India’s existing deep discounts on Russian crude oil will stay: Officials
Even as the Group of Seven (G7) price cap on Russian crude oil enters into force as of December 5, India has been assured it will continue to receive the existing deep discounts on Russian oil, for the time being, informed officials.
“We have been assured by our Russian partners of uninterrupted crude supplies at the existing rates for the time being. There were a lot of reports of changes in (India’s) buying patterns after the global price cap took hold. But Indian refiners will continue benefiting from favourable purchase agreements,” said a senior official.
The price of crude supplies and potential fallouts of the price cap are also being discussed between both governments, he added. The talks are a continuous process, but usually cover supplies for the next one to two months, he added.
Moscow remained in a tough spot as the remaining buyers of Russian crude, such as India and China, were demanding a deep discount in its flagship crude grade, Urals, even before the price cap.
The average discounts remain as high as 40 per cent on Urals, compared to the benchmark Brent crude prices, international media reported last week from Moscow.
After shrinking for a few months from May, the level of discount has remained fairly high in recent months, an official at a state refiner said.
India’s largest historical oil supplier — Iraq — had undercut Russia beginning late June, by supplying a range of crudes that on average cost $9 per barrel less than Russian oil.
The extremely price-sensitive market had, therefore, shifted heavily in favour of Iraq.
“But Russia began offering more discounts immediately afterwards,” he added.
Even without the price argument, the government is of the opinion that a stable supply of crude should be established from outside the West Asian region.
“While oil imports from Iraq have remained the mainstay of our purchases, given global complications and Iraq’s volatile internal situation, India needs to create alternative mechanisms,” said another official.
The share of Russian crude, which was just 0.2 per cent of the total crude import volume before Russia invaded Ukraine in February, has risen to a record 24.8 per cent in the April-September period, according to commerce department data.
This was ahead of the United Arab Emirates’ 19.5 per cent and Iraq’s 7.16 per cent. India imports nearly 85 per cent of its fuel requirement.
In October, India imported 936,556 barrels per day (bpd) from Russia, reveals estimates by London-based commodity data analytics provider Vortexa, which tracks ship movements to estimate imports.

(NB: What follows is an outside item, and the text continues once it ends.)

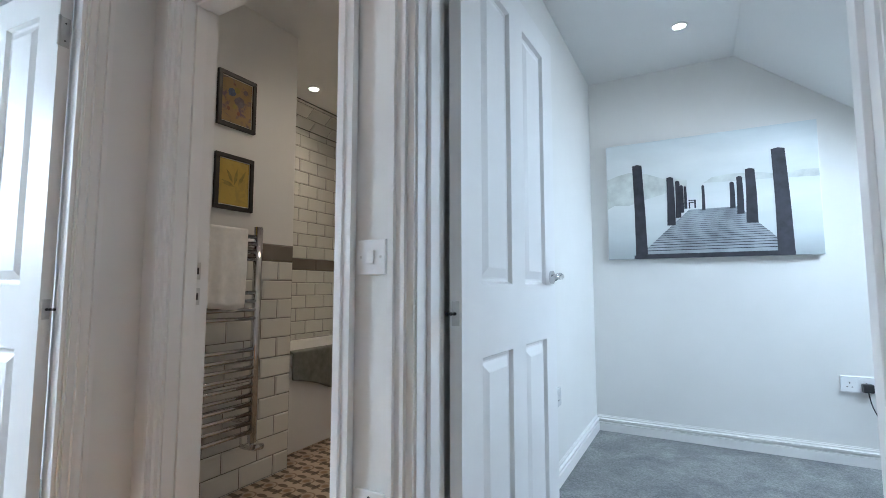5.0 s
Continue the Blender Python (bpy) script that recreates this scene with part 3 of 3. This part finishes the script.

This represents the highest-ever volume of oil imported from Russia and a steep jump from December 2021, when imports stood at only 36,255 bpd.
Global price cap
After months of wrangling between the G7 nations, namely Canada, France, Germany, Italy, Japan, the UK, and the US, along with the European Union (EU) and Australia, the price cap plan comes into effect on December 5. It will be implemented concurrently with a separate ban on Russian seaborne crude shipments by EU nations.

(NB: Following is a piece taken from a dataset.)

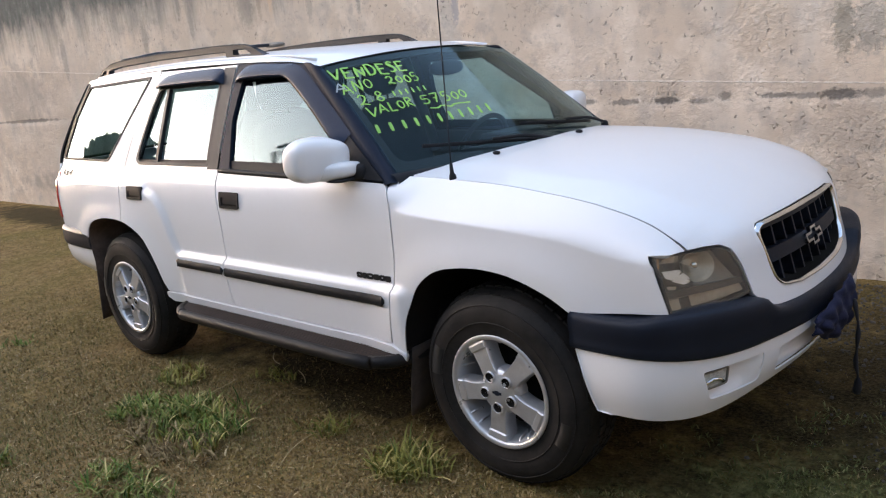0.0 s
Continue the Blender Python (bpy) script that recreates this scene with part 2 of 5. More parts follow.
def ground_material():
    m, nt, p = nodes_of("dry_lawn_soil")
    big, mid, small = noise_at(nt, 0.9, 5), noise_at(nt, 7, 5, 0.65), noise_at(nt, 70, 5, 0.7)
    soil = mix(nt, (0.27, 0.172, 0.068), (0.42, 0.280, 0.118), ramp(nt, mid, [(0.36, (0, 0, 0)), (0.64, (1, 1, 1))]))
    moss = mix(nt, (0.185, 0.140, 0.044), (0.30, 0.222, 0.076), ramp(nt, mid, [(0.36, (0, 0, 0)), (0.64, (1, 1, 1))]))
    base = mix(nt, soil, moss, ramp(nt, big, [(0.38, (0, 0, 0)), (0.62, (1, 1, 1))]))
    base = mix(nt, base, (0.44, 0.31, 0.14), ramp(nt, small, [(0.54, (0, 0, 0)), (0.70, (0.5, 0.5, 0.5))]))
    # dark flecks painted in for the small shadows among the litter
    base = mix(nt, base, (0.05, 0.034, 0.014), ramp(nt, noise_at(nt, 60, 4, 0.65), [(0.34, (0.6, 0.6, 0.6)), (0.46, (0, 0, 0))]))
    # clods a finger wide with the shade in the gaps between them painted dark
    clod = noise_at(nt, 22, 4, 0.6)
    base = mix(nt, base, (0.07, 0.048, 0.022), ramp(nt, clod, [(0.36, (0.55, 0.55, 0.55)), (0.44, (0, 0, 0))]))
    base = mix(nt, base, (0.42, 0.295, 0.14), ramp(nt, clod, [(0.54, (0, 0, 0)), (0.66, (0.6, 0.6, 0.6))]))
    dark_soil_shade = mix(nt, (0.020, 0.015, 0.007), (0.12, 0.092, 0.042), ramp(nt, small, [(0.42, (0, 0, 0)), (0.66, (1, 1, 1))]))
    turf = mix(nt, (0.075, 0.080, 0.026), (0.25, 0.245, 0.098), ramp(nt, clod, [(0.38, (0, 0, 0)), (0.62, (1, 1, 1))]))
    for x, y, rx, ry in ((2.35, -0.85, 0.80, 0.42), (2.7, -0.3, 0.8, 0.6), (2.2, -0.55, 0.6, 0.4)):
        base = mix(nt, base, turf, blotch(nt, (x, y, 0), (rx, ry, 1), 0.85))
    # patches of bare reddish earth with their own outlines
    for x, y, rx, ry in ((1.62, -0.98, 0.26, 0.13), (1.05, -1.38, 0.45, 0.16), (2.6, 0.85, 0.5, 0.3)):
        base = mix(nt, base, (0.17, 0.095, 0.07), blotch(nt, (x, y, 0), (rx, ry, 1), 0.55))
    # painted shade under the car and before its nose; dark soil and litter too
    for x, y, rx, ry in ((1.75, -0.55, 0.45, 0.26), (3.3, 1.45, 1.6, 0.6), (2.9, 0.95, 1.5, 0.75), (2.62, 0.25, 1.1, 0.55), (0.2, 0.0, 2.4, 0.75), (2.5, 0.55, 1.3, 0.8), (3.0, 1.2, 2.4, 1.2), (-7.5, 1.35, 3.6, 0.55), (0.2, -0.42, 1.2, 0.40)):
        base = mix(nt, base, dark_soil_shade, blotch(nt, (x, y, 0), (rx, ry, 1), 0.90 if x < 1 else 0.5))
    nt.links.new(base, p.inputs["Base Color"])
    p.inputs["Roughness"].default_value = 0.95
    p.inputs["Specular IOR Level"].default_value = 0.08
    clods = nt.nodes.new("ShaderNodeMath")
    clods.operation = "MULTIPLY_ADD"
    clods.inputs[1].default_value = 1.6
    nt.links.new(clod, clods.inputs[0])
    nt.links.new(small, clods.inputs[2])
    bn = add(nt, "ShaderNodeBump", Strength=1.0, Distance=0.04)
    nt.links.new(clods.outputs[0], bn.inputs["Height"])
    nt.links.new(bn.outputs["Normal"], p.inputs["Normal"])
    return m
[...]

The Western allies hope to financially squeeze Moscow, which has continued to benefit from soaring energy prices and severed its means of financing the invasion of Ukraine. A further ban on refined products will apply from February 5, 2023, the EU has said.
India, being the second-largest oil importer globally, has been requested multiple times to join the price cap, especially by the US. However, Washington DC had consistently taken a soft tone on the matter. In November, US Secretary of the Treasury Janet Yellen said discounted Russian oil makes economic and geopolitical sense for India and the US was keen to see India benefit.
However, she added that New Delhi was free to continue buying oil from Russia as long as it doesn’t use Western financial services like insurance, shipping, and banking.